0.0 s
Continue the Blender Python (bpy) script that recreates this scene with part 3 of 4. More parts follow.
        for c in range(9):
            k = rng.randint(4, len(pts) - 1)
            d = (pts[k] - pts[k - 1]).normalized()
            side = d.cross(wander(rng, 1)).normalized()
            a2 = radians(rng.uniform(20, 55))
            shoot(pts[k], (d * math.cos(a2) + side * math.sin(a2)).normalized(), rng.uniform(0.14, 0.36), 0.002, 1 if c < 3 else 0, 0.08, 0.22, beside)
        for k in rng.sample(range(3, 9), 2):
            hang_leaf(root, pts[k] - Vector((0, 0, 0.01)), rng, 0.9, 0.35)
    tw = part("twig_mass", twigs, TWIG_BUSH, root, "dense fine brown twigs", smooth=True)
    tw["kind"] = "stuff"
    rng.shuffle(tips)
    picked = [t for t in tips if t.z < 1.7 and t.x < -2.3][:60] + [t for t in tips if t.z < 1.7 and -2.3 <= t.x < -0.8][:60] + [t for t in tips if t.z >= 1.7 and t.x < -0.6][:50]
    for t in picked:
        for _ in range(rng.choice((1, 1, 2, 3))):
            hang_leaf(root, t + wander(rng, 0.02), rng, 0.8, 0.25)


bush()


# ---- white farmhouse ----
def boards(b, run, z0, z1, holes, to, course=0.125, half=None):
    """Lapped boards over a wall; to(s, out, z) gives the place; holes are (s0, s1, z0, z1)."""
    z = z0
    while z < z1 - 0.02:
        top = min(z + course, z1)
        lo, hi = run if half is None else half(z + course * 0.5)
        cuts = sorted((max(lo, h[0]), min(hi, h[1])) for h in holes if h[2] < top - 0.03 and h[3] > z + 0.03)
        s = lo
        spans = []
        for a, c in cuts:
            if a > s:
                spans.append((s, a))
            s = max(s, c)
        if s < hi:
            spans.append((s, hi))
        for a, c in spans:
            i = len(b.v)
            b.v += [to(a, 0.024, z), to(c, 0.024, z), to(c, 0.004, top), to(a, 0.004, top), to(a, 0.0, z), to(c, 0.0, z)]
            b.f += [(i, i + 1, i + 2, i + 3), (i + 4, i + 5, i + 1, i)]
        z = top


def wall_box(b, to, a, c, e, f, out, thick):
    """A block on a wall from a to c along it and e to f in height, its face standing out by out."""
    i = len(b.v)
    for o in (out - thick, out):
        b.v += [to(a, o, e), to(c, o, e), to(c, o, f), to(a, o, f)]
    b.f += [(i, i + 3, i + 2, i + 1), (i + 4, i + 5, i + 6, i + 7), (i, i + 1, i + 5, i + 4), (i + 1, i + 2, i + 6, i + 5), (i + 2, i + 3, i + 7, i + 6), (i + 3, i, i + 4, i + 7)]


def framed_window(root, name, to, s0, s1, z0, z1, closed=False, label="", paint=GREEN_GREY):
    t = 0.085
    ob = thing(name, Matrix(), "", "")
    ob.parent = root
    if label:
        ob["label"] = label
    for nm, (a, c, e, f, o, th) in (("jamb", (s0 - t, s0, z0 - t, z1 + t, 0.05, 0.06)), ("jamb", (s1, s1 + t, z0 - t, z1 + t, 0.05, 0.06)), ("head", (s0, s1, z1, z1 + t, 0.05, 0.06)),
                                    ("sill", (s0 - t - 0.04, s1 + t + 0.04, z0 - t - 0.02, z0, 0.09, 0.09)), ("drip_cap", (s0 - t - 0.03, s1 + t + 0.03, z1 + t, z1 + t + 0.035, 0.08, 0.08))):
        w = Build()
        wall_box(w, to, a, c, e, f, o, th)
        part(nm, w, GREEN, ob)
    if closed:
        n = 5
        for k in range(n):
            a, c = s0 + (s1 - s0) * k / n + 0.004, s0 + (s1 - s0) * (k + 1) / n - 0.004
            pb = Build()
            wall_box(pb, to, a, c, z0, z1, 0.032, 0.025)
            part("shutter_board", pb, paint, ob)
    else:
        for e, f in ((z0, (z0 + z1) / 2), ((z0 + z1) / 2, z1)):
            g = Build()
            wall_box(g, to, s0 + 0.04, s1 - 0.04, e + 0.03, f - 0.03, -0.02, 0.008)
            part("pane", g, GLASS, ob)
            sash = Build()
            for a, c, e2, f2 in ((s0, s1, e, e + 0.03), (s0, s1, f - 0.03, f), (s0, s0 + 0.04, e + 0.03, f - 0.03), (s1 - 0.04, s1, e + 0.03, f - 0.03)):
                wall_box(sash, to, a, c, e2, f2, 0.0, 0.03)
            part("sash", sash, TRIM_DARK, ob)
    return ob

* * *

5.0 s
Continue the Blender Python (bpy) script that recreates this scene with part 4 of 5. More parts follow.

AIM
Scan the listing above and copy all lines containing the word "Python".

RESULT BELOW
Continue the Blender Python (bpy) script that recreates this scene with part 3 of 4. More parts follow.
Continue the Blender Python (bpy) script that recreates this scene with part 4 of 5. More parts follow.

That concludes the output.